Comment résister à la poésie de l’arbre dans le mur effondré, Comment résister à la couleur glauque de la lumière tamisée de poussière, comment résister au silence, comment résister à l’étrange immobilité d’un tel espace ? Il aura fallu plus d’un siècle pour que la porte s’ouvre à nouveau sur le temps suspendu de la fabrique de pianos, les rails restent le seul témoignage de l’ activité qui régnait dans cet immeuble.
A côté des grandes toiles, la palette se recompose à l’infini, du cadmium rouge sous un bleu outremer. un tortillon de blanc de zinc et un mélange de gris sur lequel gisent de gros tubes éventrés .Des pinceaux abandonnés et des vieux pots se sont fossilisés dans l’épaisseur des strates de peinture et de tâtonnement. la térébenthine s’est gélifiée brunâtre en dégageant son parfum de résine.

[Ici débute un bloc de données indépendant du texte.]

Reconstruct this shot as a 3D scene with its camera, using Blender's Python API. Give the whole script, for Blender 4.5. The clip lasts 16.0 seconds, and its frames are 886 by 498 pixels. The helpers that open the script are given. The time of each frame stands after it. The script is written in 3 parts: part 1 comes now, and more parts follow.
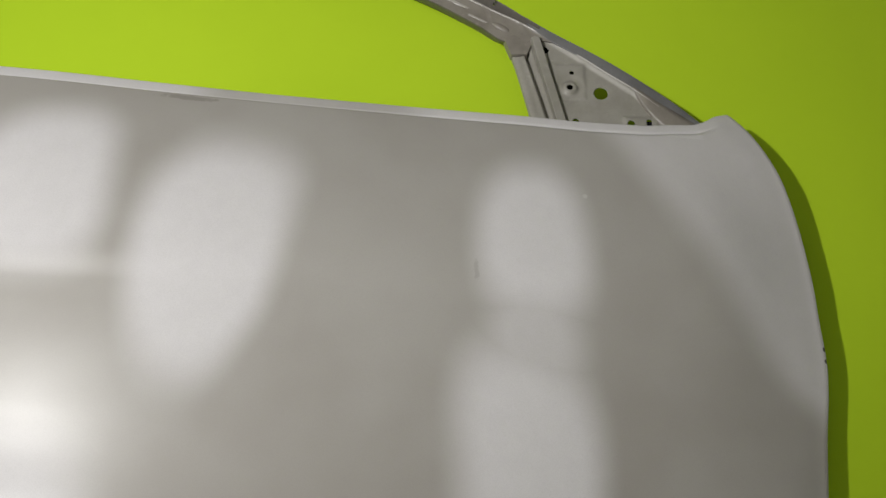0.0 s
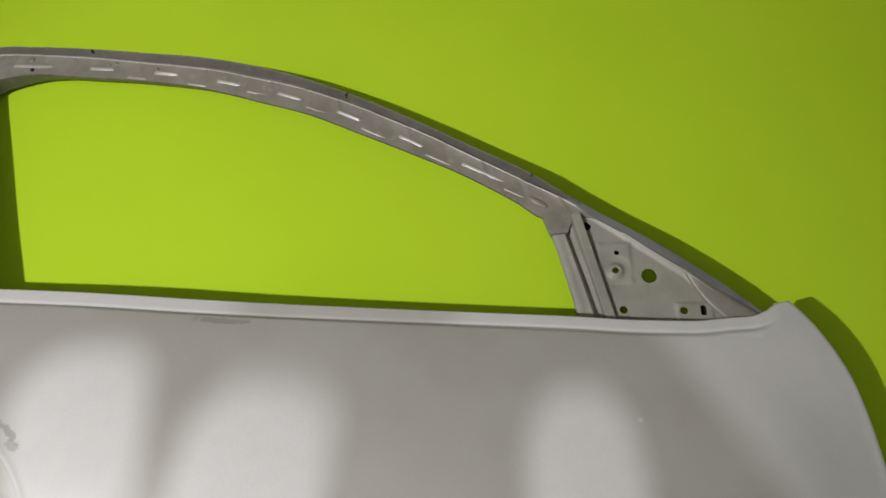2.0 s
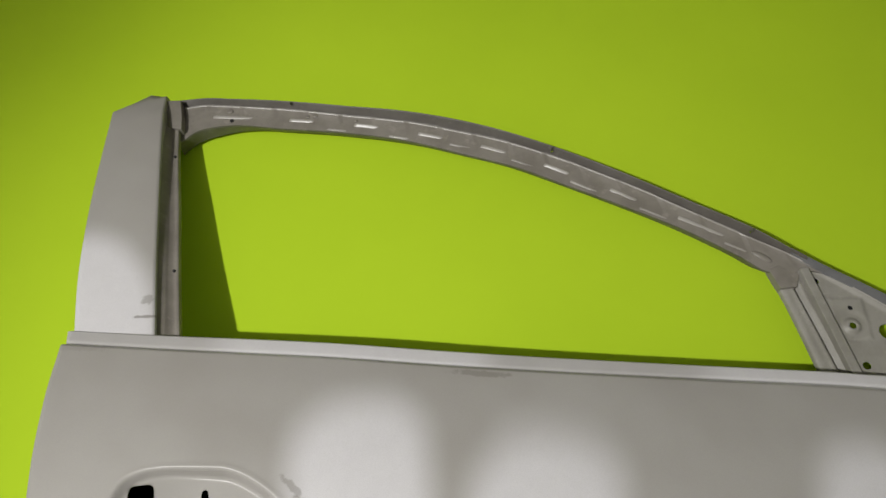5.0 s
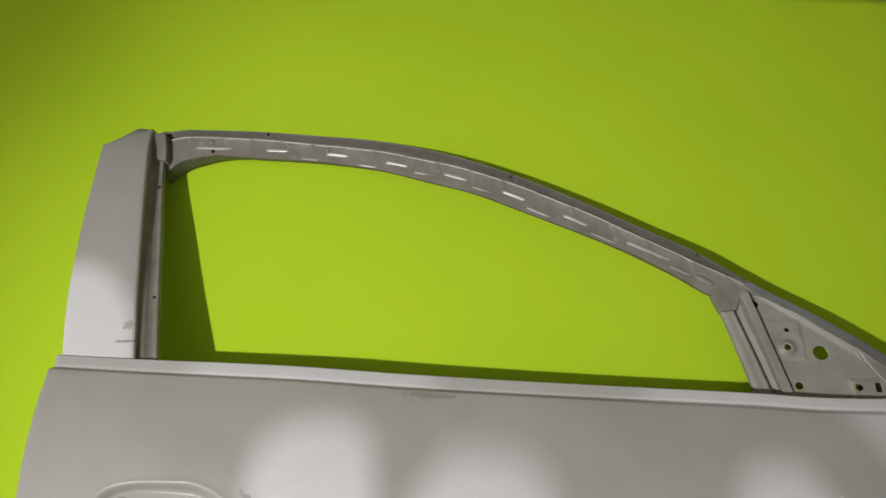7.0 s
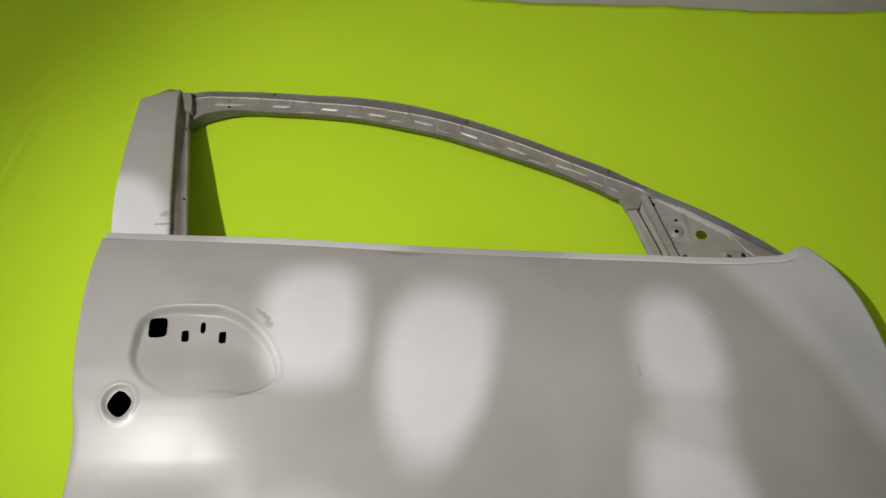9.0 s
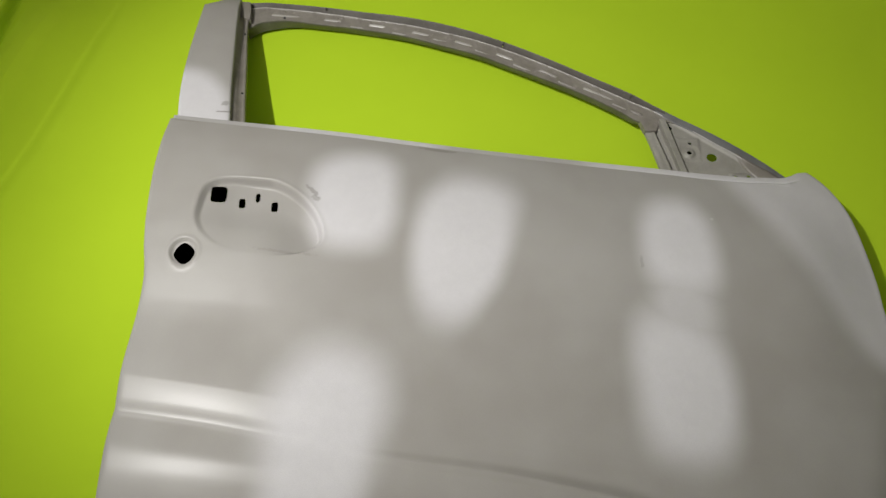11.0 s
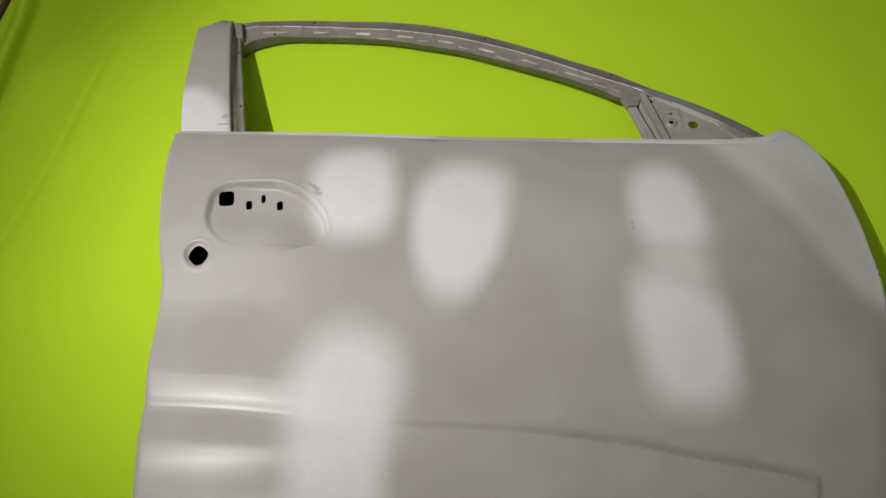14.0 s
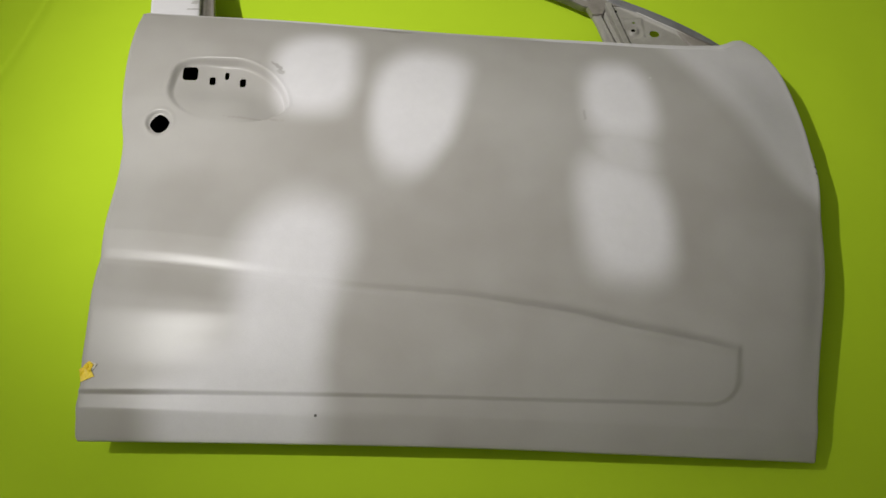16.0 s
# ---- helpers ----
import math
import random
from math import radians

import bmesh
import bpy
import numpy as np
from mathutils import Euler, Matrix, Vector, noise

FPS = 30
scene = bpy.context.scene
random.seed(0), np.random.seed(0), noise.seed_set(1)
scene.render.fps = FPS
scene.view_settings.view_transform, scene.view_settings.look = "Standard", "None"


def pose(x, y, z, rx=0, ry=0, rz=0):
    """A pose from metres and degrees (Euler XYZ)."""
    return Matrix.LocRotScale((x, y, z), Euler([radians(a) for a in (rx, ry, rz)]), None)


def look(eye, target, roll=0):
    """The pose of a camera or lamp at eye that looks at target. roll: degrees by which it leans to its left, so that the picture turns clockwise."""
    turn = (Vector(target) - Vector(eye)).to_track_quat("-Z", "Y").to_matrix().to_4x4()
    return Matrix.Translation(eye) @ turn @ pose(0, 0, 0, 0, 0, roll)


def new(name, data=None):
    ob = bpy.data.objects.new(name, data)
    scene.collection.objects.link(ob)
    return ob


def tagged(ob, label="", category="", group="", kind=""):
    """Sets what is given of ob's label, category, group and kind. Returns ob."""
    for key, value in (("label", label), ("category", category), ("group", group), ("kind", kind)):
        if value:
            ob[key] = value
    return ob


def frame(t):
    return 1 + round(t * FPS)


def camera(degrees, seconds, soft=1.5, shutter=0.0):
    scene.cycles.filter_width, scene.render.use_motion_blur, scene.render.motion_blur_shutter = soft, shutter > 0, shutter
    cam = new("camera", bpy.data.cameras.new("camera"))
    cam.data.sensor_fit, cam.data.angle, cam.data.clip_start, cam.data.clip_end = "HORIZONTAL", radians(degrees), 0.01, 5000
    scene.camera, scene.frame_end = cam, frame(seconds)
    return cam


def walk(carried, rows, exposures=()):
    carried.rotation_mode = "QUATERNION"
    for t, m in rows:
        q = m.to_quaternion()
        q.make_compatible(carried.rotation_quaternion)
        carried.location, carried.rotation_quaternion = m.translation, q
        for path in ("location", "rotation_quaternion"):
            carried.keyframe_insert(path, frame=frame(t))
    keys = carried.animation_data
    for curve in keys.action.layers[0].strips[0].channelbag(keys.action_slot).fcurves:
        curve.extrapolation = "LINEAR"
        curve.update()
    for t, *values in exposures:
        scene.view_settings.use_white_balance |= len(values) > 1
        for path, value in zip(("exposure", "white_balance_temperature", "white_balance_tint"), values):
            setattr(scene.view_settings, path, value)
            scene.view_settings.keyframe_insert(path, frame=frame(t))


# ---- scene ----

Pendant que je travaille, une branche d’arbre crisse sur la verrière, un courant d’air bouscule les feuilles de papier, éparpille les vieilles lettres qui attendent de vivre sur la toile, je les regarde s’envoler, du fusain est écrasé sur un sol constellé de tâches colorées. j’observe un papillon, il hésite à se poser sur le bord d un verre d’eau, en levant la tête on voit le ventre rond et doux des oiseaux, un bourdon se cogne sur la vitre, mais d’où vient la petite abeille ? Il suffisait de reconnaître la vie sous les gravats pour qu'elle retrouve toute sa place. Dans l’indifférence du petit immeuble qui les longe, les rails qui menaient à l’oubli ,conduisent aujourd’hui à un atelier ensoleillé de questions, de peinture et de musique.